> **Supplied records**
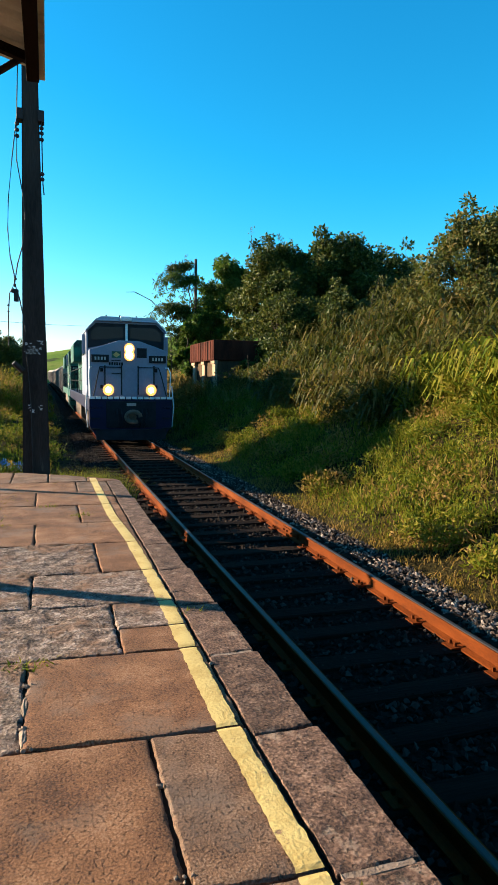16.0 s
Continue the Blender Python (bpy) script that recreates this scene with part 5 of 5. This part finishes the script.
# ---------------------------------------------------------------- build
grasses()
woods()
big_pole()
canopy()
station_wall()
lean_post()
tank_house()
far_poles()
houses()
cars()
low_trough()
litter()
train()

# sleepers with their base plates
SPACING = 0.62


def sleepers():
    rng = random.Random(21)
    meshes = []
    for k in range(4):
        bm = B()
        box(bm, -1.3, 1.3, -0.115, 0.115, -0.16, 0.0, 0.012)
        for v in bm.verts:
            v.co += Vector((rng.uniform(-.012, .012), rng.uniform(-.01, .01), rng.uniform(-.012, .004)))
        me = bpy.data.meshes.new("sleeper")
        bm.to_mesh(me)
        bm.free()
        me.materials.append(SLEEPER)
        meshes.append(me)
    bm = B()
    box(bm, -0.16, 0.16, -0.08, 0.08, -0.006, 0.012, 0.004)
    for s in (-1, 1):
        rod(bm, (s * 0.09, 0.04, 0.0), (s * 0.09, 0.04, 0.05), 0.016, seg=6)
        rod(bm, (s * 0.09, -0.04, 0.0), (s * 0.09, -0.04, 0.05), 0.016, seg=6)
    plate = bpy.data.meshes.new("base_plate")
    bm.to_mesh(plate)
    bm.free()
    plate.materials.append(RUST)
    far = B()
    y = -6.0
    while y < 205:
        if y < 60:
            ob = new("sleeper", rng.choice(meshes))
            ob.matrix_basis = pose(TRACK_X + rng.uniform(-.04, .04), y + rng.uniform(-.03, .03), -0.952, 0, 0, rng.uniform(-1, 1))
            tagged(ob, "weathered dark wooden railway sleeper", "sleeper", "sleepers of the track")
            if y < 35:
                for x in (1.93, 3.6):
                    bp = new("base_plate", plate)
                    bp.parent = ob
                    bp.matrix_basis = pose(x - ob.location.x, 0, 0.002)
        else:
            sx, sz = (float(v) for v in track_shift(y))
            box(far, TRACK_X + sx - 1.3, TRACK_X + sx + 1.3, y - 0.115, y + 0.115, sz - 1.09, sz - 0.97)
        y += SPACING
    tagged(part("far_sleepers", far, SLEEPER), "distant dark wooden sleepers", "sleeper", kind="stuff")


sleepers()
wall_stone_rows()


def skew(x):
    """The courses run slightly askew to the track."""
    return -0.075 * min(max(x, -3.0), 0.75)


def slab(x0, x1, y0, y1, rng, material, parent, gap=0.01, relief=0.004, fine=2, slant=None, level=None, askew=True, flake=0.0):
    """One stone: ragged chipped outline, rounded edge, uneven worn top; flake raises broken layers."""
    n = (5, 20, 40)[fine]
    tilt = (rng.uniform(-.005, .005), rng.uniform(-.005, .005), rng.uniform(-.006, .003)) if level is None else (0, 0, level)
    cx, cy = (x0 + x1) / 2, (y0 + y1) / 2
    seed = Vector((rng.uniform(0, 50), rng.uniform(0, 50), rng.uniform(0, 50)))
    inner = [k / (n - 2) for k in range(1, n - 2)]
    steps = sorted({0.0, 0.008, 0.02, 0.98, 0.992, 1.0, *[q for q in inner if 0.03 < q < 0.97]})
    m = len(steps)
    V = []
    for j, v in enumerate(steps):
        for i, u in enumerate(steps):
            edge = min(i, j, m - 1 - i, m - 1 - j)
            top = y1 if slant is None else slant(x0 + (x1 - x0) * u)
            x, y = x0 + gap + (x1 - x0 - 2 * gap) * u, y0 + gap + (top - y0 - 2 * gap) * v
            if askew:
                y += skew(x) * (1 if slant is None else 1 - v)
            p = Vector((x * 6, y * 6, 0)) + seed
            if edge < 4:
                rag = 0.0095 * (1 - edge / 4)
                x += rag * (noise.noise(p * 0.8) + 0.7 * noise.noise(p * 3.1) + 0.45 * noise.noise(p * 9))
                y += rag * (noise.noise(p * 0.8 + Vector((9, 4, 2))) + 0.7 * noise.noise(p * 3.1 + Vector((3, 8, 1))) + 0.45 * noise.noise(p * 9 + Vector((1, 1, 7))))
            z = tilt[0] * (x - cx) + tilt[1] * (y - cy) + tilt[2]
            z += relief * (noise.noise(p * 0.5) + 0.7 * noise.noise(p * 1.4) + 0.5 * noise.noise(p * 3.5))
            if flake:
                q = Vector((p.x * 0.6, p.y * 1.0, 3))
                layer = noise.noise(q) + 0.6 * noise.noise(q * 2.3) + 0.35 * noise.noise(q * 5.1)
                z += flake * (math.floor(layer * 3.2) / 3.2 + 0.25 * layer)
            if edge < 2:
                chip = max(0.0, noise.noise(p * 2.2 + Vector((5, 5, 5))) - 0.15)
                z -= (0.011 + 0.022 * chip if edge == 0 else 0.003 + 0.012 * chip)
            V.append((x, y, z))
    F = [(j * m + i, j * m + i + 1, (j + 1) * m + i + 1, (j + 1) * m + i) for j in range(m - 1) for i in range(m - 1)]
    ring = [i for i in range(m)] + [j * m + m - 1 for j in range(1, m)] + [(m - 1) * m + i for i in range(m - 2, -1, -1)] + [j * m for j in range(m - 2, 0, -1)]
    base = len(V)
    V += [(V[k][0], V[k][1], -0.12) for k in ring]
    q = len(ring)
    F += [(base + k, base + (k + 1) % q, ring[(k + 1) % q], ring[k]) for k in range(q)]
    me = mesh_of("slab", V, F, material)
    me.polygons.foreach_set("use_smooth", [True] * len(me.polygons))
    me.set_sharp_from_angle(angle=radians(24))
    ob = new("slab", me)
    ob.parent = parent
    return ob


KERB_X = 0.722


def platform_slabs():
    rng = random.Random(31)
    rows = [-8, -7.1, -6.2, -5.2, -4.4, -3.4, -2.5, -1.6, -0.8, 0.15, 1.05, 1.945, 2.81, 3.675, 4.48, 5.225, 6.15, 7.05, 8.05, 8.98, 9.85]
    joints = {1.05: [-1.2, -0.195], 1.945: [-1.6, -0.71, 0.295], 2.81: [-1.15, -0.215], 3.675: [-1.5, -0.72, 0.29], 4.48: [-1.22, -0.22], 5.225: [-1.75, -0.725, 0.29],
              6.15: [-1.28, -0.92, -0.23], 7.05: [-1.6, -0.745, 0.23], 8.05: [-1.3, -0.25], 8.98: [-1.6, -0.8, 0.28]}
    red = {(1.945, 1), (2.81, 0), (0.15, 1), (5.225, 0), (6.15, 0), (6.15, 1), (6.15, 2), (7.05, 0), (7.05, 1), (8.05, 1), (8.98, 1), (8.05, 0), (1.05, 1), (3.675, 0)}
    grey = {(3.675, 1), (3.675, 2), (4.48, 0), (4.48, 1), (4.48, 2), (5.225, 1), (2.81, 1), (2.81, 2), (5.225, 2), (8.05, 2)}
    for r0, r1 in zip(rows, rows[1:]):
        js = joints.get(r0) or [-1.3 + rng.uniform(-.3, .3), -0.3 + rng.uniform(-.4, .4)]
        xs = [KERB_X - 0.002] + sorted(js, reverse=True)
        while xs[-1] > -6:
            xs.append(xs[-1] - rng.uniform(0.7, 1.05))
        xs[-1] = -6.8
        for k, (a, b) in enumerate(zip(xs, xs[1:])):
            worn = (r0, k) in grey or (r0 not in joints and rng.random() < 0.15)
            detail = 0 if r0 < 0.5 or a < -3 else 2 if r0 < 6 and a > -1.7 else 1
            mat = SLATE if worn else RED_STONE if (r0, k) in red else STONE
            lift = None if k else -0.001
            if (r0, k) == (3.675, 0):          # broken across: a red near piece, a grey far one
                slab(b, a, r0, 4.03, rng, mat, platform, 0.006, 0.002, detail, level=lift)
                slab(b, a, 4.03, r1, rng, SLATE, platform, 0.006, 0.003, detail, level=lift, flake=0.004)
                continue
            slab(b, a, r0, r1, rng, mat, platform, 0.006, 0.004 if worn else 0.0025, detail, level=lift, flake=(0.012 if k else 0.004) if worn else 0.0)
    # kerb stones at the track
    y = 1.04 - 11 * 0.82
    while y < 9.5:
        y2 = min(y + 0.82, 9.9)
        mid = edge_x((y + y2) / 2)
        slab(KERB_X + 0.001, mid + 0.005 + rng.uniform(-.012, .012), y, y2, rng, KERB, platform, 0.006, 0.005, 2 if 0.5 < y < 6 else 1 if y > 0.5 else 0, level=rng.uniform(-.006, 0), askew=False, flake=0.003)
        y = y2
    # closing row along the platform's slanting end
    xs = [0.9, 0.45, -0.1, -0.62, -1.3, -2.1, -3.0, -4.0, -5.2, -6.8]
    for a, b in zip(xs, xs[1:]):
        slab(b, a, 9.85 if a < 0.8 else 9.9, plat_end_y(b), rng, RED_STONE if rng.random() < 0.5 else STONE, platform, 0.008, 0.004, 1 if a > -3 else 0, slant=plat_end_y)


def yellow_line():
    ob = thing("yellow_line", "worn yellow painted safety line along the platform", "painted line")
    rng = random.Random(17)
    rows = [-8, -6.2, -4.4, -2.5, -0.8, 0.15, 1.05, 1.945, 2.81, 3.675, 4.03, 4.48, 5.225, 6.15, 7.05, 8.05, 8.98, 9.85, 10.2]
    def centre(y):
        return float(np.interp(y, [-8, 1.6, 1.93, 2.75, 3.6, 4.4, 5.2, 6.2, 7.3, 10.05], [0.64, 0.64, 0.662, 0.636, 0.64, 0.652, 0.645, 0.628, 0.565, 0.54]))
    for y0, y1 in zip(rows, rows[1:]):
        y0, y1 = y0 + skew(0.64), y1 + skew(0.64)
        n = max(3, int((y1 - y0) / 0.022))
        V, F = [], []
        for i in range(n + 1):
            y = y0 + 0.008 + (y1 - y0 - 0.016) * i / n
            c, w = centre(y), 0.049
            q = Vector((y * 9, y0, 2))
            bite = [0.006 * noise.noise(q) + 0.007 * noise.noise(q * 3.3) + 0.018 * max(0, noise.noise(q * 1.4 + Vector((0, 7, s))) - 0.25) * (1 if s else 1.4) for s in (0, 9)]
            dip = 0.004 * (i in (0, n))
            V += [(c - w + bite[0], y, 0.0042 - dip), (c - 0.02, y, 0.0052 - dip), (c + 0.02, y, 0.0052 - dip), (c + w - bite[1], y, 0.0042 - dip)]
        for i in range(n):
            F += [(4 * i + k, 4 * i + k + 1, 4 * i + k + 5, 4 * i + k + 4) for k in range(3)]
        o = new("paint_stretch", mesh_of("paint_stretch", V, F, YELLOW))
        o.parent = ob


def mortar_crumbs():
    rng = random.Random(44)
    ob = thing("broken_mortar", "crumbled mortar lumps in the open slab joints", "rubble")
    spots = [(-0.31, 1.968, 9, .05), (-0.15, 1.96, 7, .05), (-0.195, 1.8, 5, .012), (0.293, 1.99, 4, .02), (0.294, 2.45, 4, .012), (-0.214, 3.0, 9, .014), (-0.214, 3.4, 8, .014), (-0.2, 2.83, 5, .03), (0.72, 1.8, 6, .012), (-1.0, 6.6, 8, .12), (-1.2, 7.1, 8, .15), (0.722, 3.4, 5, .012), (-0.3, 4.5, 8, .1), (0.722, 4.6, 6, .02), (0.5, 4.46, 6, .08)]
    for x, y, n, s in spots:
        for _ in range(n):
            bm = B()
            r = rng.uniform(0.004, 0.011)
            bmesh.ops.create_icosphere(bm, subdivisions=1, radius=r, matrix=Matrix.Translation((x + rng.gauss(0, s), y + rng.gauss(0, s * .5), -0.003)))
            for v in bm.verts:
                v.co += Vector((rng.uniform(-1, 1), rng.uniform(-1, 1), rng.uniform(-1, 1))) * r * 0.3
            part("lump", bm, MORTAR, ob)


def joint_fill():
    """Old mortar in the kerb joints and two broken corners bedded in it."""
    rng = random.Random(71)
    for y in (1.86, 3.5, 5.14):
        bm = B()
        box(bm, 0.745, edge_x(y) - 0.02, y - 0.017, y + 0.014, -0.06, -0.006, 0.004)
        for v in bm.verts:
            v.co += Vector((0, rng.uniform(-.004, .004), rng.uniform(-.003, .003)))
        part("joint_mortar", bm, MORTAR, platform, "grey mortar filling a joint")
    for x, y, sx, sy in ((-0.31, 1.952, 0.085, 0.026), (-0.15, 1.956, 0.06, 0.02), (-0.21, 2.95, 0.016, 0.08), (-0.213, 3.2, 0.014, 0.09)):
        bm = B()
        bmesh.ops.create_icosphere(bm, subdivisions=3, radius=1.0)
        for v in bm.verts:
            q = v.co * 2.2 + Vector((x * 9, y * 5, 0))
            v.co *= 1 + 0.35 * noise.noise(q) + 0.2 * noise.noise(q * 2.7)
            v.co = Vector((x + v.co.x * sx, y + v.co.y * sy, -0.011 + v.co.z * 0.013))
        part("broken_corner", bm, MORTAR, platform, "crumbled stone corner")


platform_slabs()
joint_fill()
yellow_line()
mortar_crumbs()
motions()
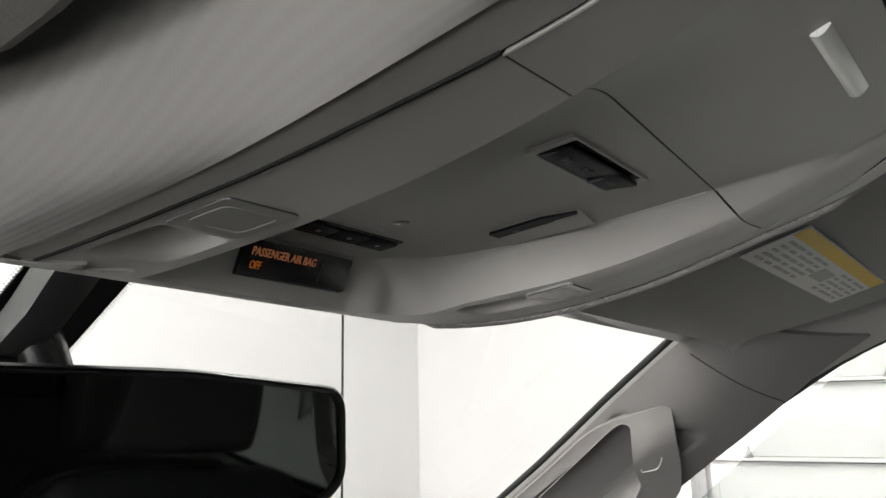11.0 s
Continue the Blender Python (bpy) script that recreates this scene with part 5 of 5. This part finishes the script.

> **What is needed**
Beginning with the first line of the records above, extract each line exactly through the line that holds "SPACING = 0.62", both ends included. Omit pictures.

> **Answer to this problem**
16.0 s
Continue the Blender Python (bpy) script that recreates this scene with part 5 of 5. This part finishes the script.
# ---------------------------------------------------------------- build
grasses()
woods()
big_pole()
canopy()
station_wall()
lean_post()
tank_house()
far_poles()
houses()
cars()
low_trough()
litter()
train()

# sleepers with their base plates
SPACING = 0.62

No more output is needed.